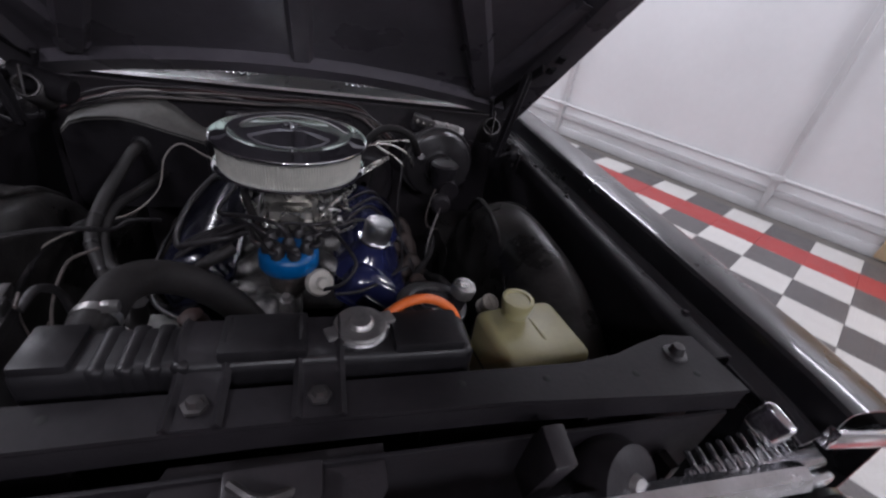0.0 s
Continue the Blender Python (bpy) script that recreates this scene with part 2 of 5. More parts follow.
def part(name, bm, material, parent, label="", smooth=38):
    """Link a bmesh (in world places) as one mesh under a thing or part."""
    ob = new(name, finish(bm, material, name, smooth))
    if parent is not None:
        bpy.context.view_layer.update()
        ob.parent = parent
        ob.matrix_parent_inverse = parent.matrix_world.inverted()
    if label:
        ob["label"] = label
    return ob


def solo(name, bm, material, label, category, group="", kind="", smooth=38):
    return tagged(part(name, bm, material, None, smooth=smooth), label, category, group, kind)


def bevel(bm, w, segs=2, edges=None):
    if w > 0:
        bmesh.ops.bevel(bm, geom=edges or list(bm.edges), offset=w, segments=segs, affect="EDGES", profile=0.6, clamp_overlap=True)


def box(sx, sy, sz, m=None, r=0.004, segs=2, bm=None):
    """A rounded box centred on m."""
    b = bmesh.new()
    bmesh.ops.create_cube(b, size=1, matrix=Matrix.Diagonal((sx, sy, sz, 1)))
    bevel(b, r, segs)
    return merge(bm, b, m or Matrix())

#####

Exclude the pictures, and transcribe all of the material exactly.

0.0 s
Continue the Blender Python (bpy) script that recreates this scene with part 2 of 5. More parts follow.
def part(name, bm, material, parent, label="", smooth=38):
    """Link a bmesh (in world places) as one mesh under a thing or part."""
    ob = new(name, finish(bm, material, name, smooth))
    if parent is not None:
        bpy.context.view_layer.update()
        ob.parent = parent
        ob.matrix_parent_inverse = parent.matrix_world.inverted()
    if label:
        ob["label"] = label
    return ob


def solo(name, bm, material, label, category, group="", kind="", smooth=38):
    return tagged(part(name, bm, material, None, smooth=smooth), label, category, group, kind)


def bevel(bm, w, segs=2, edges=None):
    if w > 0:
        bmesh.ops.bevel(bm, geom=edges or list(bm.edges), offset=w, segments=segs, affect="EDGES", profile=0.6, clamp_overlap=True)


def box(sx, sy, sz, m=None, r=0.004, segs=2, bm=None):
    """A rounded box centred on m."""
    b = bmesh.new()
    bmesh.ops.create_cube(b, size=1, matrix=Matrix.Diagonal((sx, sy, sz, 1)))
    bevel(b, r, segs)
    return merge(bm, b, m or Matrix())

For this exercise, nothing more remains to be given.